─── Data extract

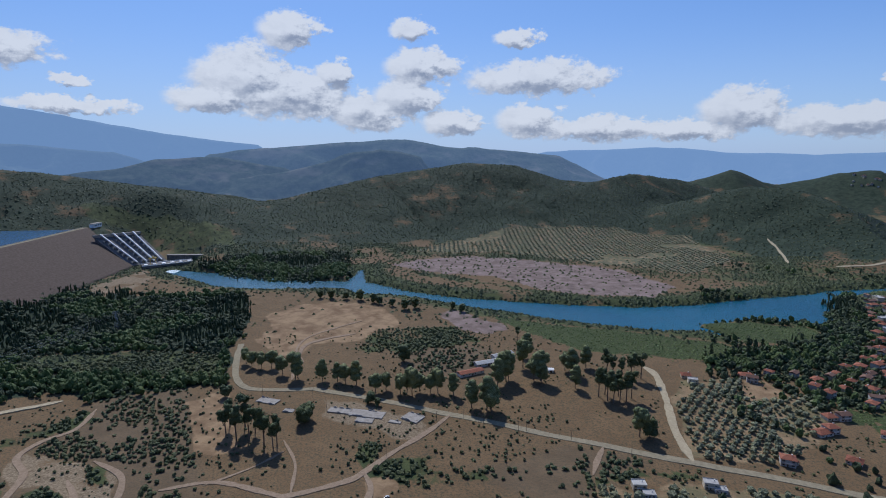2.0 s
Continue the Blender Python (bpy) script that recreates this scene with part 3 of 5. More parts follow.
patch("bare", 2, [(321, -582), (296, -597), (242, -532), (245, -479), (300, -519)])
patch("bare", 2, [(237, -559), (215, -558), (197, -511), (214, -519)])
patch("scrub", 2, [(414, -758), (349, -790), (267, -630), (212, -531), (219, -508), (286, -606), (365, -689)])
patch("gravel", 2, [(-153, -535), (-200, -543), (-193, -504), (-150, -449), (-136, -476)])
patch("gravel", 2, [(-145, -577), (-230, -757), (-237, -735), (-187, -617), (-204, -622), (-151, -565)])
patch("gravel", 2, [(-35, -374), (-61, -418), (-90, -455), (-102, -429), (-92, -397), (-71, -381), (-61, -356), (-47, -345)])
patch("bare", 2, [(-70, -658), (-95, -657), (-88, -606), (-67, -603)])
patch("bare", 3, [(86, -459), (42, -495), (31, -437), (61, -391)])
patch("bare", 3, [(45, -316), (36, -353), (14, -367), (28, -320)])
patch("bare", 3, [(451, -301), (430, -343), (426, -369), (414, -323), (416, -280)])
patch("bare", 3, [(417, -620), (395, -688), (388, -729), (363, -648), (387, -600)])
patch("bare", 3, [(346, -41), (361, -128), (366, -231), (368, -245), (353, -207), (349, -98), (337, -55)])
patch("scrub", 3, [(361, 4), (398, -48), (402, -133), (378, -135), (364, -102), (352, -42), (330, -11), (319, 5)])
patch("gravel", 2, [(408, -115), (429, -174), (443, -277), (438, -341), (422, -332), (408, -221), (396, -121)])
patch("scrub", 4, [(341, -348), (363, -465), (304, -453), (253, -394), (248, -364), (308, -325)])
patch("bare", 3, [(381, 137), (379, 114), (371, 79), (351, 78), (332, 108), (338, 130), (369, 139)])
patch("scrub", 6, [(1356, 248), (1611, 29), (1376, -11), (1177, 174)])
patch("scrub", 6, [(1106, -354), (1235, -657), (952, -545), (789, -299), (893, -285)])
patch("scrub", 6, [(877, 70), (979, -71), (839, -110), (688, 6)])
patch("scrub", 8, [(-1473, 934), (-1289, 1048), (-1043, 1018), (-925, 941), (-1094, 922), (-1284, 956), (-1352, 891)])


def cover_form(x, y, z):
    """Land cover weights at places."""
    d = np.hypot(x, y)
    az = (np.degrees(np.arctan2(-x, y)) + 60) % 360 - 60
    n1, n2 = fbm(x, y, 240, 4, 41), fbm(x, y, 60, 4, 47)
    east = smooth(70, 96, az) * smooth(308, 290, az)
    n3 = fbm(x, y, 28, 3, 49)
    scrub = np.clip(0.10 + 0.6 * n1 + 0.6 * n2 + 0.3 * n3 + 0.004 * (z - 60), 0, 1) * (0.25 + 0.75 * east) + (1 - east) * smooth(900, 1400, d) * np.clip(0.35 + 0.6 * n1 + 0.4 * n2, 0, 1) * 0.8
    bank = smooth(-70, -20, inside(x, y, LOWER_WATER)) * smooth(1700, 1300, d) * smooth(620, 760, d)
    scrub = np.maximum(scrub, 0.85 * bank * np.clip(0.9 + 0.6 * n2, 0, 1))
    scrub = np.maximum(scrub, (1 - east) * smooth(950, 1250, d) * np.clip(0.62 + 0.6 * n2, 0, 1))
    wood = smooth(3, 14, z) * smooth(1150, 1450, d) * (1 - smooth(95, 110, az)) * np.clip(0.9 + 0.5 * n2, 0, 1)
    wood = np.maximum(wood, smooth(1500, 2000, d) * smooth(95, 110, az) * np.clip(1.0 + 0.6 * n2, 0, 1))
    west = smooth(150, 175, az) * smooth(300, 285, az) * smooth(1500, 1900, d)
    outcrop = west * smooth(0.35, 0.6, n2 + 0.5 * n3 + 0.3 * n1)
    low = smooth(128, 140, az) * smooth(180, 168, az) * smooth(2500, 3300, d)
    wood = wood * (1 - 0.5 * west) * (1 - low)
    scrub = np.maximum(scrub, west * np.clip(0.95 + 0.5 * n2 + 0.3 * n1, 0, 1))
    scrub = np.clip(scrub + 0.3 * east * smooth(800, 1100, d) * np.clip(n1 + 0.7 * n2, -0.5, 1), 0, 1)
    scrub = np.maximum(scrub, smooth(210, 130, along(x, y, WEST_CREST)[0]) * np.clip(0.86 + 0.3 * n2 + 0.4 * n3, 0, 1))
    olive = east * np.clip(1.0 - 0.8 * scrub, 0, 1) * (1 - wood)
    grove = east * smooth(1000, 1250, d) * np.clip(0.8 - 0.5 * scrub, 0, 1) * (1 - wood)
    worn = east * 0.8 * smooth(0.52, 0.82, fbm(x, y, 70, 4, 99) + 0.4 * n3) * smooth(1500, 1100, d)
    scrub, olive = scrub * (1 - 0.8 * worn), olive * (1 - worn)
    c = dict(bare=0.5 * worn * (n1 > 0), gravel=np.maximum(0.8 * worn * (n1 <= 0), 0.6 * outcrop), scrub=scrub, grass=np.zeros(np.shape(x)), wood=wood, olive=olive,
             grove=grove, straw=np.zeros(np.shape(x)), pale=np.zeros(np.shape(x)), field=np.zeros(np.shape(x)),
             heath=np.zeros(np.shape(x)), broad=np.zeros(np.shape(x)))
    for kind, soft, outline in PATCHES:
        xs, ys = [p[0] for p in outline], [p[1] for p in outline]
        near = np.nonzero((x > min(xs) - 40) & (x < max(xs) + 40) & (y > min(ys) - 40) & (y < max(ys) + 40))[0]
        if not len(near):
            continue
        px, py = x[near], y[near]
        sd = inside(px, py, outline) + soft * 1.6 * fbm(px, py, 9 * soft, 3, 61)
        w = smooth(-soft, soft, sd)
        for k in c:
            c[k][near] = c[k][near] * (1 - w) + (w if k == kind else 0) * (np.clip(0.86 + 0.3 * n2[near] + 0.4 * n3[near], 0, 1) if k == "scrub" else np.clip(0.72 + 0.5 * n3[near], 0.2, 1) if k == "gravel" else 1)
    return c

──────

Written exercise
Starting at the line that contains "Continue the Blender", repeat each line exactly, and stop after the line that contains "956), (-1352, 891)])".

Task answer
Continue the Blender Python (bpy) script that recreates this scene with part 3 of 5. More parts follow.
patch("bare", 2, [(321, -582), (296, -597), (242, -532), (245, -479), (300, -519)])
patch("bare", 2, [(237, -559), (215, -558), (197, -511), (214, -519)])
patch("scrub", 2, [(414, -758), (349, -790), (267, -630), (212, -531), (219, -508), (286, -606), (365, -689)])
patch("gravel", 2, [(-153, -535), (-200, -543), (-193, -504), (-150, -449), (-136, -476)])
patch("gravel", 2, [(-145, -577), (-230, -757), (-237, -735), (-187, -617), (-204, -622), (-151, -565)])
patch("gravel", 2, [(-35, -374), (-61, -418), (-90, -455), (-102, -429), (-92, -397), (-71, -381), (-61, -356), (-47, -345)])
patch("bare", 2, [(-70, -658), (-95, -657), (-88, -606), (-67, -603)])
patch("bare", 3, [(86, -459), (42, -495), (31, -437), (61, -391)])
patch("bare", 3, [(45, -316), (36, -353), (14, -367), (28, -320)])
patch("bare", 3, [(451, -301), (430, -343), (426, -369), (414, -323), (416, -280)])
patch("bare", 3, [(417, -620), (395, -688), (388, -729), (363, -648), (387, -600)])
patch("bare", 3, [(346, -41), (361, -128), (366, -231), (368, -245), (353, -207), (349, -98), (337, -55)])
patch("scrub", 3, [(361, 4), (398, -48), (402, -133), (378, -135), (364, -102), (352, -42), (330, -11), (319, 5)])
patch("gravel", 2, [(408, -115), (429, -174), (443, -277), (438, -341), (422, -332), (408, -221), (396, -121)])
patch("scrub", 4, [(341, -348), (363, -465), (304, -453), (253, -394), (248, -364), (308, -325)])
patch("bare", 3, [(381, 137), (379, 114), (371, 79), (351, 78), (332, 108), (338, 130), (369, 139)])
patch("scrub", 6, [(1356, 248), (1611, 29), (1376, -11), (1177, 174)])
patch("scrub", 6, [(1106, -354), (1235, -657), (952, -545), (789, -299), (893, -285)])
patch("scrub", 6, [(877, 70), (979, -71), (839, -110), (688, 6)])
patch("scrub", 8, [(-1473, 934), (-1289, 1048), (-1043, 1018), (-925, 941), (-1094, 922), (-1284, 956), (-1352, 891)])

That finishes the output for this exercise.